┌─ Records provided

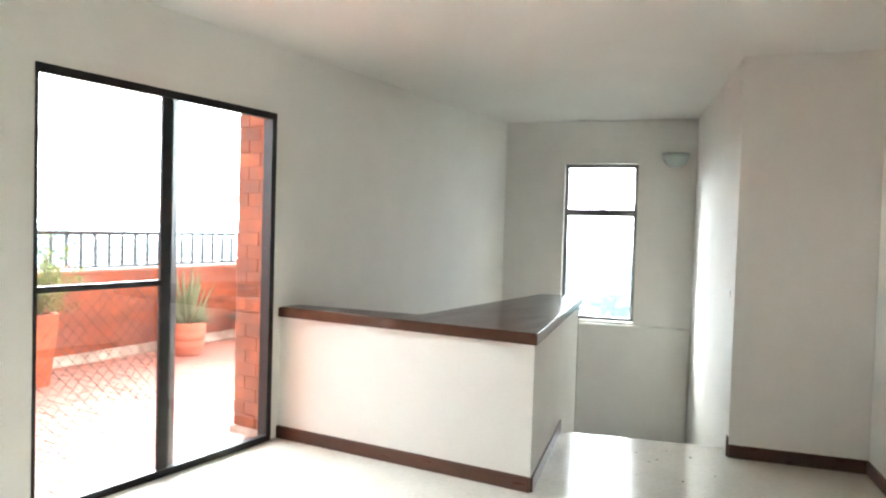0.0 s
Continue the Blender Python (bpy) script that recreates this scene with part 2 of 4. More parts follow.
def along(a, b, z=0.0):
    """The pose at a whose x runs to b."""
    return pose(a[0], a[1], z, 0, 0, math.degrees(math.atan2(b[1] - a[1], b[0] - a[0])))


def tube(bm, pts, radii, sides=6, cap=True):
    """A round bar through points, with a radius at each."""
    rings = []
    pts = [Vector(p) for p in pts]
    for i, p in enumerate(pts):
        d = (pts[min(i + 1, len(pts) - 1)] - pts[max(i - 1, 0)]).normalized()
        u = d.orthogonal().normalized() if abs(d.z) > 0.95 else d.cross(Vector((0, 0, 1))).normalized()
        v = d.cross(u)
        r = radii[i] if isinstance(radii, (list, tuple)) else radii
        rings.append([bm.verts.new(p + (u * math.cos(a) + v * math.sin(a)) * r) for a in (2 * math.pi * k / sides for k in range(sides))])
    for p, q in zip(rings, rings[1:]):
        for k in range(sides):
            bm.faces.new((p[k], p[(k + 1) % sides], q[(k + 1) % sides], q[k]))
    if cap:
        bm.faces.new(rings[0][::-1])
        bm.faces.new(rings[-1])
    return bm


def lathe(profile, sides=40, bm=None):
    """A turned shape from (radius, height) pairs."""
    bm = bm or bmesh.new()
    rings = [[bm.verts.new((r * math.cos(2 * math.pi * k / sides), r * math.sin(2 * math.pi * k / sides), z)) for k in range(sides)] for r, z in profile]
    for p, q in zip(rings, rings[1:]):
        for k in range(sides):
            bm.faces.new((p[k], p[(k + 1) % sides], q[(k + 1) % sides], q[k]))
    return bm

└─
┌─ Records provided

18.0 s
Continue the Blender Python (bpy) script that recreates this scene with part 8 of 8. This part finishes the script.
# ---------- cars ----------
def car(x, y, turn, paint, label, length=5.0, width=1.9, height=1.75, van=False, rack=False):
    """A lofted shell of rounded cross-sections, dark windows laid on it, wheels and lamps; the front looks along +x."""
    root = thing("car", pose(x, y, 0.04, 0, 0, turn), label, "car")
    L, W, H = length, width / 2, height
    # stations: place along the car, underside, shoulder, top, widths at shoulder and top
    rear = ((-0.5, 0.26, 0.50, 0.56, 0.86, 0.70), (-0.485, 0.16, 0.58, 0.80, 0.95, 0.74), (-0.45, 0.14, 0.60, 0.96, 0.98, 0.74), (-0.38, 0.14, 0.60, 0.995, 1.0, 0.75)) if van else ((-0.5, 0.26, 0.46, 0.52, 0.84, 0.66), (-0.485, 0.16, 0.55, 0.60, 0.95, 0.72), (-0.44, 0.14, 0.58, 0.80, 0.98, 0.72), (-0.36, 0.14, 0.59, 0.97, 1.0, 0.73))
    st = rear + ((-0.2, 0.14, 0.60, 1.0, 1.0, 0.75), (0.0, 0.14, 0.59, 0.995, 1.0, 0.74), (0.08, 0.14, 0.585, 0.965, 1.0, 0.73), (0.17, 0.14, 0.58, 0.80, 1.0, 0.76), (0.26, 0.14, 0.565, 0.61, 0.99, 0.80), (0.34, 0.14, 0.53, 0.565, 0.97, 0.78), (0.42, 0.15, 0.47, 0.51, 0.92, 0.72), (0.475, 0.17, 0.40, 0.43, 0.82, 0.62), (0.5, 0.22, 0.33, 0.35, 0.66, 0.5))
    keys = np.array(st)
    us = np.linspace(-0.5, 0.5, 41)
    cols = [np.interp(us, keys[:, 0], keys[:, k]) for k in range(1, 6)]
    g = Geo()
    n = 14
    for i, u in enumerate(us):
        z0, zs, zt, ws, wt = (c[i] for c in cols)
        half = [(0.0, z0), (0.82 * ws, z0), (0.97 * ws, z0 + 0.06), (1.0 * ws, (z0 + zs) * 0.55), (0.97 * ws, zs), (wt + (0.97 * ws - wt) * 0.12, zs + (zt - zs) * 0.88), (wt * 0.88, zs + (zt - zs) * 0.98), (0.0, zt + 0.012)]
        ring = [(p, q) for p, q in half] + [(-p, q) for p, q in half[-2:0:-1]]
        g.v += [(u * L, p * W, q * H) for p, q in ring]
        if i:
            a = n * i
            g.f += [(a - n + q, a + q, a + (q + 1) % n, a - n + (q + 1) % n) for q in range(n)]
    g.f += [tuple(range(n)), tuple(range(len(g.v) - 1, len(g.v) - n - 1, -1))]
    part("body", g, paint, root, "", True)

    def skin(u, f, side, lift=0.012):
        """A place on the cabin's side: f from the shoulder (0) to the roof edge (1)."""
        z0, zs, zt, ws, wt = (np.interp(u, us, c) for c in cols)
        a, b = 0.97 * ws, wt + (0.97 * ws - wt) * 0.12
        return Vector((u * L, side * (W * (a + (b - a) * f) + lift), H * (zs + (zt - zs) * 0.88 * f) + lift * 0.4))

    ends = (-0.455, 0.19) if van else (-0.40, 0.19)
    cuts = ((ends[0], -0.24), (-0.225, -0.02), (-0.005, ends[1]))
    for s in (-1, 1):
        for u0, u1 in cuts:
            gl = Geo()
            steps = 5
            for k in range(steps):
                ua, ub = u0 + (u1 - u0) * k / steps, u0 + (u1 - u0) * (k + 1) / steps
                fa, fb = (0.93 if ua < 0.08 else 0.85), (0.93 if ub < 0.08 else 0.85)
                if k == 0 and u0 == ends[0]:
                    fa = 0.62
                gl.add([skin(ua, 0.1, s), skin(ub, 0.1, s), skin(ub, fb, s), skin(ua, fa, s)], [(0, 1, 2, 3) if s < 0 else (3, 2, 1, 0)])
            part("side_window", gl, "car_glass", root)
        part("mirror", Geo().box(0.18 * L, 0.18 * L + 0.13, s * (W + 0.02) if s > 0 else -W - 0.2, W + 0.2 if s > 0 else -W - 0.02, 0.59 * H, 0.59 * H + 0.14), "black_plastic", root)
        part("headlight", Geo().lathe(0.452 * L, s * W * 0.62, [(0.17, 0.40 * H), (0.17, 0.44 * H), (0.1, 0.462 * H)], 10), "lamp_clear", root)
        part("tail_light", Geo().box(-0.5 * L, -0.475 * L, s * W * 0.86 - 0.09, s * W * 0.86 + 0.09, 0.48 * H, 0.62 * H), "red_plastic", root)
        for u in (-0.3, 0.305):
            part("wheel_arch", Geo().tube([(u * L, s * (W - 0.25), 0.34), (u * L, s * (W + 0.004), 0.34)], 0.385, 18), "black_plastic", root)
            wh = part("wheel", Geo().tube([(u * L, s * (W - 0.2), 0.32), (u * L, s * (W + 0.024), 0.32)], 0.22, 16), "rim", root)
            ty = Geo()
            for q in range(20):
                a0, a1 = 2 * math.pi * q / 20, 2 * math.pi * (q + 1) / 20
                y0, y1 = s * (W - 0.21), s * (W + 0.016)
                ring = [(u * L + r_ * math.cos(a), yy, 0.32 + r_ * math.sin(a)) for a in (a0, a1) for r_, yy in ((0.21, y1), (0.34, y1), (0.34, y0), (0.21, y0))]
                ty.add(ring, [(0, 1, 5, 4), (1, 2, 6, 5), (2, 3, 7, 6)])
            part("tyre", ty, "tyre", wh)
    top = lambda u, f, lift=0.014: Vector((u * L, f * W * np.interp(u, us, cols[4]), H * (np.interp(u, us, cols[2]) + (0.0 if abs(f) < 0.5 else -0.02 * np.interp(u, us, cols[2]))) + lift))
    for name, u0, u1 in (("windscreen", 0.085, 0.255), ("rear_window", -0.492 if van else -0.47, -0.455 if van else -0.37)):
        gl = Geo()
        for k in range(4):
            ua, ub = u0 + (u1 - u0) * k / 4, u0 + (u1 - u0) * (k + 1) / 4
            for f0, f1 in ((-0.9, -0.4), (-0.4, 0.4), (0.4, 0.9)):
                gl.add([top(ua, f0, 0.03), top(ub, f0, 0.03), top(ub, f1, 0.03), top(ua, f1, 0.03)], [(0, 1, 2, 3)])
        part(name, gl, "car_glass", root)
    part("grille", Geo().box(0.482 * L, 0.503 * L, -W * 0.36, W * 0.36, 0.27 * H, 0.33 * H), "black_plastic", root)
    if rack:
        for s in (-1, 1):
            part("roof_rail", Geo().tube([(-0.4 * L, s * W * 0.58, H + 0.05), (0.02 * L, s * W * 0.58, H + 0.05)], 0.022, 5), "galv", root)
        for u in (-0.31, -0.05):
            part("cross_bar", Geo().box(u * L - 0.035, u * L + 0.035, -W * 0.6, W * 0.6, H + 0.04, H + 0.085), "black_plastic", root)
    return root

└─
┌─ Records provided

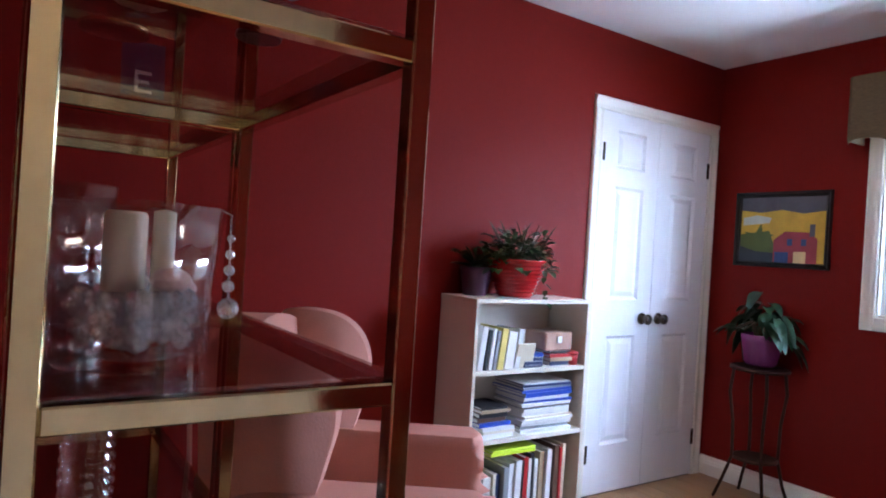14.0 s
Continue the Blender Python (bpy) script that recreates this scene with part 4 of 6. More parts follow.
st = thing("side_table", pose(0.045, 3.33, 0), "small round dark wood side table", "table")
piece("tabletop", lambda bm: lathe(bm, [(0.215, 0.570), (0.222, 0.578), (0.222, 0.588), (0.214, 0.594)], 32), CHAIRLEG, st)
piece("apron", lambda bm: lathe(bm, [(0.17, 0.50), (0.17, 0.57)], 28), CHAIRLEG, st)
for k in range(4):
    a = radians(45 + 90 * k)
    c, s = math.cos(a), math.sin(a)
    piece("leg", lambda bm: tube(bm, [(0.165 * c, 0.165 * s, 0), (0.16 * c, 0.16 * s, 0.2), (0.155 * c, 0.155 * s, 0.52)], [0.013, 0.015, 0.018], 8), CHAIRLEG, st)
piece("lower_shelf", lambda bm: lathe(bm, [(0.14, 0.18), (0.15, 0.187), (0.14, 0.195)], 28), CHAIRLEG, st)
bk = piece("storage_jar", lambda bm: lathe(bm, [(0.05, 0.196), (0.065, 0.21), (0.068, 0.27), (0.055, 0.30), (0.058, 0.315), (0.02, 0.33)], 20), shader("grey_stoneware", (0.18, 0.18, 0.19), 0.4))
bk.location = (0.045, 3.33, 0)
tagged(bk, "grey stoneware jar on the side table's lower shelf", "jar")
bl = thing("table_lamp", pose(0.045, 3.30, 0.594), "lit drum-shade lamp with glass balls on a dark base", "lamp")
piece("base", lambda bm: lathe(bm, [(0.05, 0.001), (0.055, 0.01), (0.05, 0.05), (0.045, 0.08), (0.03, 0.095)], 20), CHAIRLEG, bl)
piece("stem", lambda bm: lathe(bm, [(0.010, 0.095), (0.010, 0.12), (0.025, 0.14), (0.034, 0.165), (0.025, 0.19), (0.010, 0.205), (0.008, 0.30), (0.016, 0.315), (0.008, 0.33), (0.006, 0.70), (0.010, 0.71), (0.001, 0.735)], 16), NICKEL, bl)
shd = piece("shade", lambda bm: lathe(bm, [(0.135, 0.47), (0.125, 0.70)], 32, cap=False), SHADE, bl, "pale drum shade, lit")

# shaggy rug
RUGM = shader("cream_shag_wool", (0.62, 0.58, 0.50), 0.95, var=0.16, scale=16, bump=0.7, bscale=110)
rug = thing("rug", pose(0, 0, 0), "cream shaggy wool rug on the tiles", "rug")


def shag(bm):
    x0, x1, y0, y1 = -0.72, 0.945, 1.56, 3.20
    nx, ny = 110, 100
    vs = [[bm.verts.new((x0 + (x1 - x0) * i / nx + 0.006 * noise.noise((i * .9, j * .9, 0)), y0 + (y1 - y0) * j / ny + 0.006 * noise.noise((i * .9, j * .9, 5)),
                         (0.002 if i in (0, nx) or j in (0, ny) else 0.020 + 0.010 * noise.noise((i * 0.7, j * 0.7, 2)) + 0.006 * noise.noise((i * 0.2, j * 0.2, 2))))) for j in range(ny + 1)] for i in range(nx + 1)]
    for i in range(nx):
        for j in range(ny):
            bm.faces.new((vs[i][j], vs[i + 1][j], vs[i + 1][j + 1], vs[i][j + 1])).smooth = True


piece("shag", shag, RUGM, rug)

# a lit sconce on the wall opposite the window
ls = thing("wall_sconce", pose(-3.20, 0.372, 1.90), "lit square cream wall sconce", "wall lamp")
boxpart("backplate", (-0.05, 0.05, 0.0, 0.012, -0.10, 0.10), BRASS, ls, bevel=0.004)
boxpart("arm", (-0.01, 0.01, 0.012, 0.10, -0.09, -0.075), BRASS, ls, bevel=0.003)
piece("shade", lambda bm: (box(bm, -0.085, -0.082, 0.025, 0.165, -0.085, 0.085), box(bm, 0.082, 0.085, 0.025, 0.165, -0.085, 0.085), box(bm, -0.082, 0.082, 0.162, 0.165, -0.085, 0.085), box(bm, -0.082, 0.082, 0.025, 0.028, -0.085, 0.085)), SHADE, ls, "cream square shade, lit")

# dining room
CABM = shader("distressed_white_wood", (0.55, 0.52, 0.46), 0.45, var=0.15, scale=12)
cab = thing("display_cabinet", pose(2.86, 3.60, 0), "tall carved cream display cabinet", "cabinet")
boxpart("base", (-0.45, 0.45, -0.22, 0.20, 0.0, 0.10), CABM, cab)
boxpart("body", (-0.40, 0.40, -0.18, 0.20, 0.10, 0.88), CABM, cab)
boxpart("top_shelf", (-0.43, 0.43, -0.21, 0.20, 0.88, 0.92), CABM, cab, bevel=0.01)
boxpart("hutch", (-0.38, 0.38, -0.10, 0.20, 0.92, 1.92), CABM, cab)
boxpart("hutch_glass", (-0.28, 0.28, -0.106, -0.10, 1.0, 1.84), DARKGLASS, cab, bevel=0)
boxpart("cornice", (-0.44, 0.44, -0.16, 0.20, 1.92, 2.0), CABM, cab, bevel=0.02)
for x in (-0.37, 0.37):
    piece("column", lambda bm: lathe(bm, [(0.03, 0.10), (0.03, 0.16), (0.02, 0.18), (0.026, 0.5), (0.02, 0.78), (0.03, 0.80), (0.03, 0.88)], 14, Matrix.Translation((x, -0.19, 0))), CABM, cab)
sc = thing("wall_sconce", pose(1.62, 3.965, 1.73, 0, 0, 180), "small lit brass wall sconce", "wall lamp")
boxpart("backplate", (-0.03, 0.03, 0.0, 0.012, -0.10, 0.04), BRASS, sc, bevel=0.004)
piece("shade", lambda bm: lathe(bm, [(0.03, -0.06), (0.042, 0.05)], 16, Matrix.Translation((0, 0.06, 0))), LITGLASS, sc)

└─

Problem statement —
Scan the data for the word "Continue" and copy every line where it shows up.

Exercise result —
Continue the Blender Python (bpy) script that recreates this scene with part 2 of 4. More parts follow.
Continue the Blender Python (bpy) script that recreates this scene with part 8 of 8. This part finishes the script.
Continue the Blender Python (bpy) script that recreates this scene with part 4 of 6. More parts follow.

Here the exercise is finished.